Home again. And my head itches like crazy. Later in the week, I will post some pictures of what my head looked like with 25 electrodes glued to it for 6 days. Not pretty, but interesting for sure!
I am glad to be here on my couch. My Chanelly-Belly beagle is at my feet, and my Sassy cat is at my shoulder. Jerry says life feels right again.
I learned quite a few things during this hospital stay. First of all - and most gratefully - through a huge garden of flowers, Easter baskets, and cards, I learned how loved I was! How wonderful to look upon the overflowing window ledge and see the blessings bestowed upon me by my friends and family. During some of my harder times, that window ledge really helped me.
I have tried over 15 combinations of seizure meds over the years. I have very little left to nothing left to try anymore that doesn't affect me negatively. I tried a new one again during this hospital stay, but oh, what a disaster. At a VERY small dose I was okay, but it once it was increased, I had such adverse reactions that I had to be monitored on an EKG. So needless to say that wasn't the drug.
When I had my discharge meeting with the doctor before I left, she told me something surprising. I guess it was something I had never heard before. I have abnormal brain waves that will never be able to be treated. My VNS implant is helping to minimize the amount of seizures I used to have - and that is good news! But in the end, there are some that are never going to be able to be medically treated.

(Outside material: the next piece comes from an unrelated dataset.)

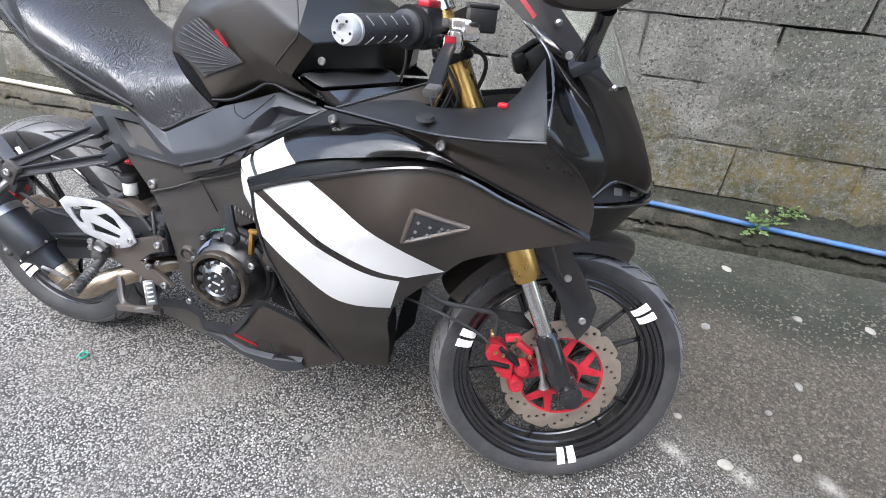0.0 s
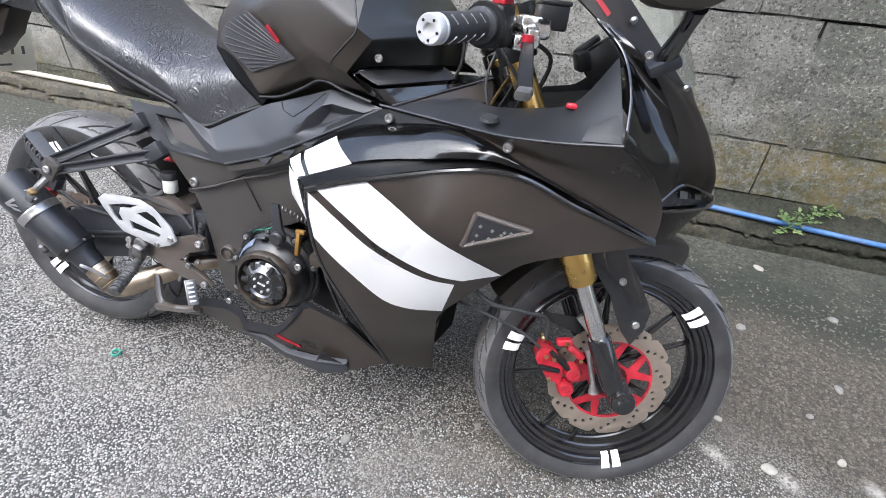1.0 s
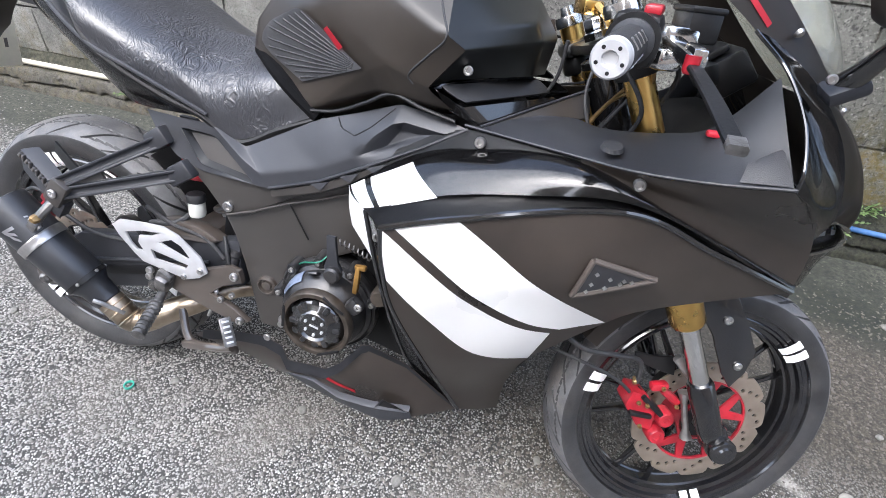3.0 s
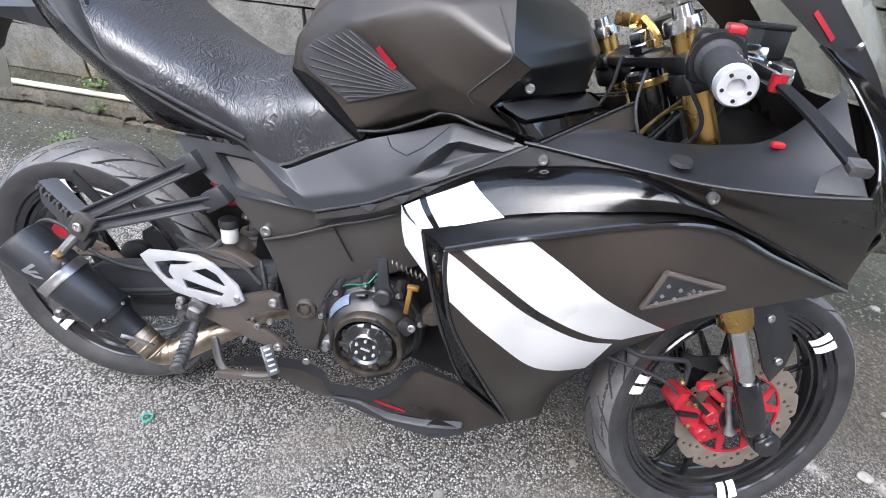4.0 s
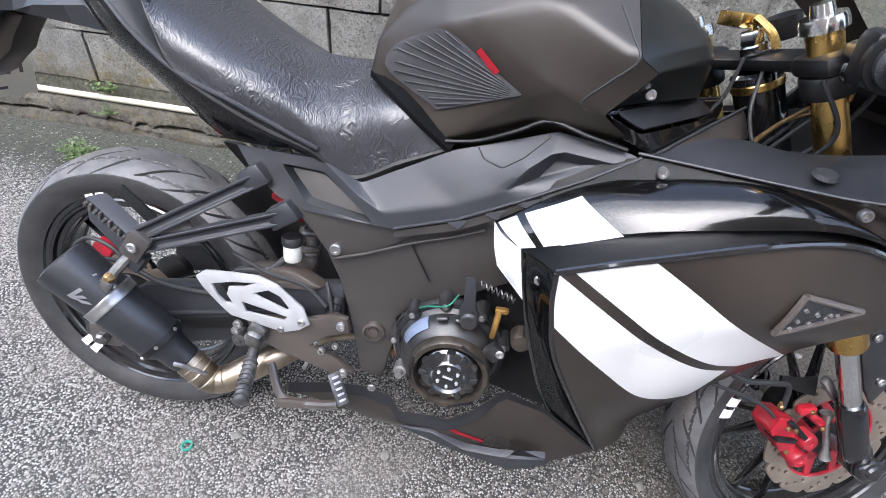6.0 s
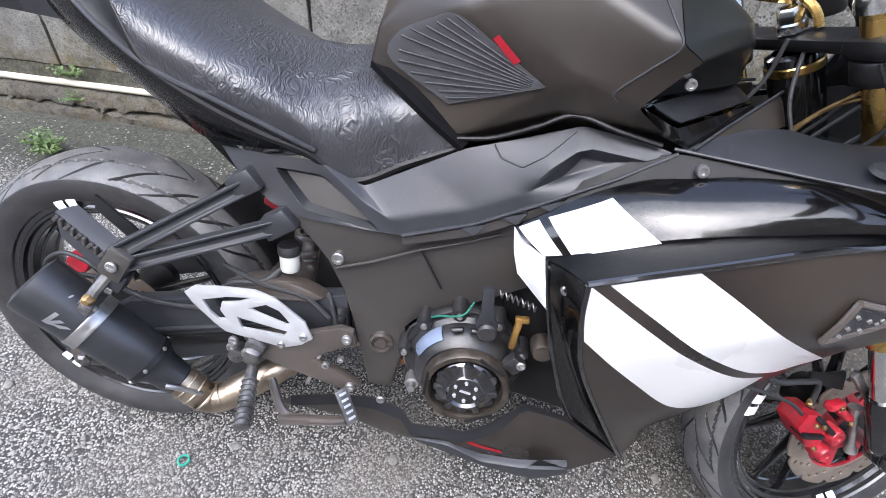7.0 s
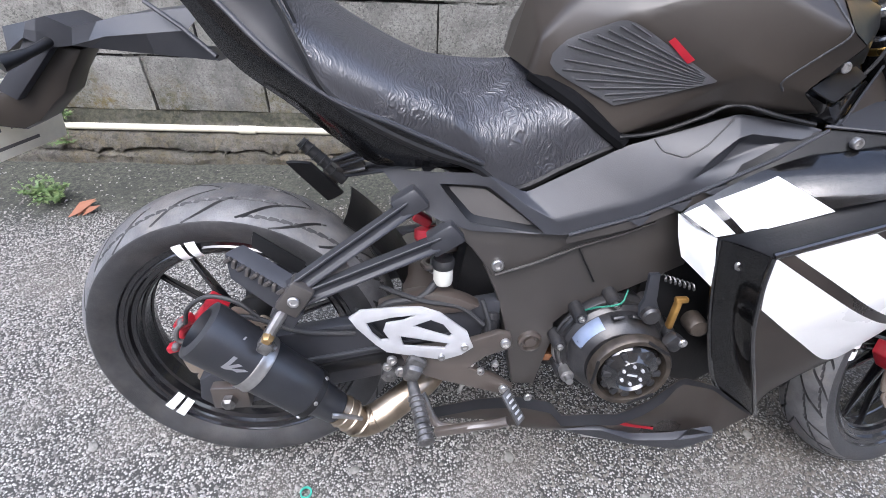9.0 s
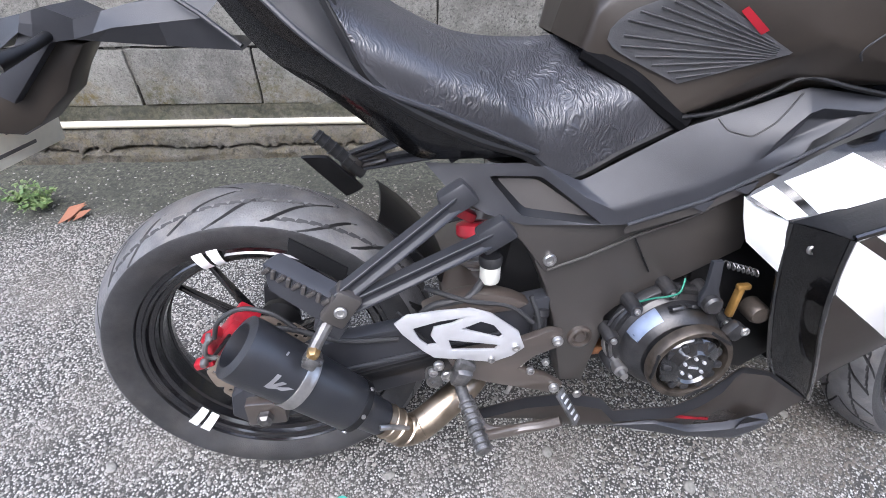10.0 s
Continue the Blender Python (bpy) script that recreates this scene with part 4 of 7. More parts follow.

This gives me pause. I always have carried around that huge word - HOPE. And so now I have to find it within myself to carry a bigger word - ACCEPTANCE.
Until there is a new option, this has and will continue to change my life. Driving isn't going to be an option until I'm seizure-free for 6 months. I can't tell you what the loss of this freedom means.
I have to think about what avenue my Close To My Heart business will take. Oh, how I love my customers! Clubs aren't going to be an option for me for quite some time as I work this out, but I may be able to sneak in an occasional card class or workshop. Those of you that know me, know how I love to teach.
For now, at least for the next little while, I've got to work on that acceptance thing I was talking about. Even though this hospital stay is over, I've still got a series of doctor's appointments that will take up much of my time - and I'm afraid a little of my energy.
I heard a pastor tell a story once about his appointments and meetings. He would cancel them should he not feel 100%. He would simply tell the person he was meeting with that he needed to reschedule because it was important to him to be at his best for them. That lesson has always stuck with me. It's so important to me that if I teach and spend time with my customers, I give them my best. Each person I have been blessed to meet deserves that.
In the next week or two, I'm going to determine a date for the Open House I would like to have. Each of my customers needs to have an Idea Book! There's such fun product in there - and I will love seeing everyone!
When I have a little more time this week, I'll do some more updating.